FOOD DIARY- B= 4 weetbix with milk, tea; S= tea; L= bowl lettuce, parmesan cheese; S= 2 slice white bread; D= 2 sausages, mashed potato, salad; S= 3 slice white bread, tea; Xtr= 3 slice white bread, tea

EXERCISE DIARY- 35 min Oztag

Oct 3, 2010

The Vision


Since the start of the year where I had written down all of my goals, refocused on where I want to be at and putting things into action I have slowly lost focus of my goals. Also events in the past 3-4 months have forced to to seriously re-evaluate my goals set only 7-8 months ago. Having used a list of goals in slideshow form I want to try something different. I want to use a vision. The vision will be like a little story about what I want to be doing, look like and feel in the future. I am going to write it to evoke all of the senses, the feel of it, the smell, the sight of it and the spiritual vibe of it. I also intend to draw up a pictorial representation of my Vision. I will then break it down into chucks of actions to be taken to fulfill my vision. I am going to do one initially for one year but then when I have time I intend to expand it to 10 years, 20 years down the track.

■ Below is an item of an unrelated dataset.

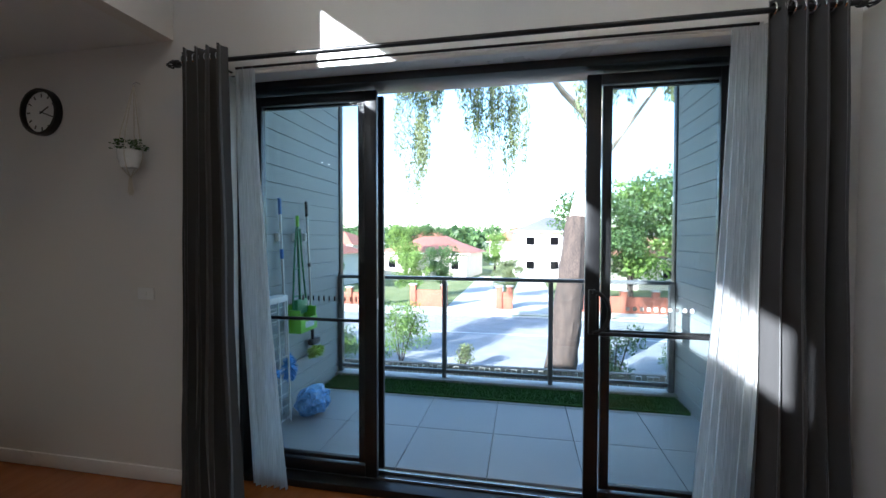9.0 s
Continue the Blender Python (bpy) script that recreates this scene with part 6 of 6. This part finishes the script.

I am also thinking about how my blog has descended from my journey of weight loss and tips into more of a blog about how the rest of my life is treating me. While I believe it allows for insight into the decisions I am making I also want to bring back more usefull information, tips and tracking of results. Part of this is including my food and exercise diaries in my post rather than on a sidebar (which I left unchanged for weeks and months on end) I also want to use my financial position as a positive rather than a negative. I want to hopefully show that you can loose weight on low income. I am aiming for $10 or less spent on food, at least until I start receiving more funds. I am able to live off such a low amount mainly because living at my Grandparents place provides me with breakfast and dinner and food on the weekends, otherwise I wouldn't be able to live on so little. So this week will hopefully bring about change, positivity and clarity. Alpha and Out!